- YOUR INSTRUCTIONS: Repeat all the material exactly; pictures stay out of your copy.

- SUPPLIED INFORMATION:
>>>>>
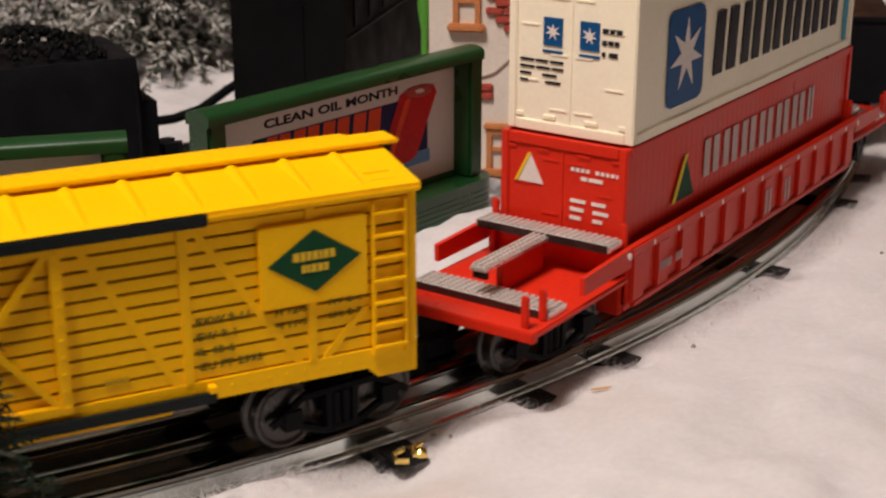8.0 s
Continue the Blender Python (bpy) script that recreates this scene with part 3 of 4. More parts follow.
    turned("whistle", .0138, .0090, [(.0010, .0855), (.0014, .0859), (.0014, .0926), (.0009, .0932)], M["brass"], 14, "brass whistle")
    turned("whistle_stem", .0138, .0090, [(.0012, .0835), (.0010, .0840), (.0010, .0856)], G, 12)
    turned("bell", .0468, .0022, [(.0012, .0810), (.0034, .0824), (.0032, .0833), (.0024, .0852), (.0020, .0874), (.0011, .0888), (.0014, .0896), (.0012, .0908), (.0005, .0924)], M["brass"], 24, "polished brass bell")
    bm = bmesh.new()
    tube(bm, [(.0408, .0022, .0790), (.0408, .0022, .0865), (.0432, .0022, .0884), (.0488, .0022, .0884), (.0512, .0022, .0865), (.0512, .0022, .0790)], .0005, 6)
    part("bell_yoke", bm, M["gloss"], lo)
    # boiler bands, pipes and handrails
    for u in (.0210, .0735):
        bm = bmesh.new()
        pts = [(u, (RB + .0004) * math.cos(math.pi * k / 24), ZB + (RB + .0004) * math.sin(math.pi * k / 24)) for k in range(25)]
        tube(bm, [(u, RB + .0003, .0525)] + pts + [(u, -RB - .0003, .0525)], .0006, 6)
        part("pipe", bm, M["wheel"] if u < .03 else S, lo)
    for side in (1, -1):
        bm = bmesh.new()
        tube(bm, [(-.012, side * .0192, .0745), (-.004, side * .0186, .0768), (.004, side * .0150, .0788)], .0008, 8)
        part("steam_pipe", bm, G, lo)
        bm = bmesh.new()
        tube(bm, [(.0800, side * .0135, .0760), (.0750, side * .0170, .0740), (.0720, side * .0225, .0660), (.0715, side * .0250, .0560), (.0750, side * .0255, .0480)], .0008, 8)
        part("front_handrail", bm, S, lo)
        # running board, steps
        part("running_board", rbox(-.015, .0800, *sorted((side * .0150, side * .0275)), .0485, .0505, .0004), S, lo)
        part("tank_skirt", rbox(-.013, .0700, *sorted((side * .0130, side * .0175)), .0380, .0490, .0004), S, lo)
        for k in range(6):
            bm = bmesh.new()
            lathe(bm, [(.0008, 0), (.0006, .0006)], 8, Matrix.Translation((-.008 + k * .0145, side * RB * .995, .0600 - .004 * (k % 2))) @ pose(0, 0, 0, -90 * side, 0, 0))
            part("rivet", bm, G, lo)
    for u, z in ((.0410, .0735), (.0130, .0735), (-.004, .0735)):
        bm = bmesh.new()
        lathe(bm, [(.0012, 0), (.0010, .0010)], 10, Matrix.Translation((u, .0168, z)) @ pose(0, 0, 0, -45, 0, 0))
        part("cap_screw", bm, G, lo)
    # gold writing on the tank, as plain blocks
    w = (.0034, .0036, .0028, .0030, .0016, .0042, .0034, .0034, .0030, -.0012, .0036, .0036, .0034, -.0012, .0036, .0036, .0016, .0036)
    k, x = .0532 / (sum(abs(a) for a in w) + .0008 * 17), 0.0
    for a in w:
        if a > 0:
            bars("name_bar", M["gold_ink"], lo, on_left_side(.0545 - x, RB + .0001, .0634) @ pose(0, 0, 0, -3, 0, 0), [a * k * .21, a * k * .21], .0033, a * k * .30)
        x += (abs(a) + .0008) * k
    # cab
    walls = []
    HW = .0282
    for side in (1, -1):
        y0, y1 = sorted((side * (HW - .0012), side * HW))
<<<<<
- TASK RESPONSE:
8.0 s
Continue the Blender Python (bpy) script that recreates this scene with part 3 of 4. More parts follow.
    turned("whistle", .0138, .0090, [(.0010, .0855), (.0014, .0859), (.0014, .0926), (.0009, .0932)], M["brass"], 14, "brass whistle")
    turned("whistle_stem", .0138, .0090, [(.0012, .0835), (.0010, .0840), (.0010, .0856)], G, 12)
    turned("bell", .0468, .0022, [(.0012, .0810), (.0034, .0824), (.0032, .0833), (.0024, .0852), (.0020, .0874), (.0011, .0888), (.0014, .0896), (.0012, .0908), (.0005, .0924)], M["brass"], 24, "polished brass bell")
    bm = bmesh.new()
    tube(bm, [(.0408, .0022, .0790), (.0408, .0022, .0865), (.0432, .0022, .0884), (.0488, .0022, .0884), (.0512, .0022, .0865), (.0512, .0022, .0790)], .0005, 6)
    part("bell_yoke", bm, M["gloss"], lo)
    # boiler bands, pipes and handrails
    for u in (.0210, .0735):
        bm = bmesh.new()
        pts = [(u, (RB + .0004) * math.cos(math.pi * k / 24), ZB + (RB + .0004) * math.sin(math.pi * k / 24)) for k in range(25)]
        tube(bm, [(u, RB + .0003, .0525)] + pts + [(u, -RB - .0003, .0525)], .0006, 6)
        part("pipe", bm, M["wheel"] if u < .03 else S, lo)
    for side in (1, -1):
        bm = bmesh.new()
        tube(bm, [(-.012, side * .0192, .0745), (-.004, side * .0186, .0768), (.004, side * .0150, .0788)], .0008, 8)
        part("steam_pipe", bm, G, lo)
        bm = bmesh.new()
        tube(bm, [(.0800, side * .0135, .0760), (.0750, side * .0170, .0740), (.0720, side * .0225, .0660), (.0715, side * .0250, .0560), (.0750, side * .0255, .0480)], .0008, 8)
        part("front_handrail", bm, S, lo)
        # running board, steps
        part("running_board", rbox(-.015, .0800, *sorted((side * .0150, side * .0275)), .0485, .0505, .0004), S, lo)
        part("tank_skirt", rbox(-.013, .0700, *sorted((side * .0130, side * .0175)), .0380, .0490, .0004), S, lo)
        for k in range(6):
            bm = bmesh.new()
            lathe(bm, [(.0008, 0), (.0006, .0006)], 8, Matrix.Translation((-.008 + k * .0145, side * RB * .995, .0600 - .004 * (k % 2))) @ pose(0, 0, 0, -90 * side, 0, 0))
            part("rivet", bm, G, lo)
    for u, z in ((.0410, .0735), (.0130, .0735), (-.004, .0735)):
        bm = bmesh.new()
        lathe(bm, [(.0012, 0), (.0010, .0010)], 10, Matrix.Translation((u, .0168, z)) @ pose(0, 0, 0, -45, 0, 0))
        part("cap_screw", bm, G, lo)
    # gold writing on the tank, as plain blocks
    w = (.0034, .0036, .0028, .0030, .0016, .0042, .0034, .0034, .0030, -.0012, .0036, .0036, .0034, -.0012, .0036, .0036, .0016, .0036)
    k, x = .0532 / (sum(abs(a) for a in w) + .0008 * 17), 0.0
    for a in w:
        if a > 0:
            bars("name_bar", M["gold_ink"], lo, on_left_side(.0545 - x, RB + .0001, .0634) @ pose(0, 0, 0, -3, 0, 0), [a * k * .21, a * k * .21], .0033, a * k * .30)
        x += (abs(a) + .0008) * k
    # cab
    walls = []
    HW = .0282
    for side in (1, -1):
        y0, y1 = sorted((side * (HW - .0012), side * HW))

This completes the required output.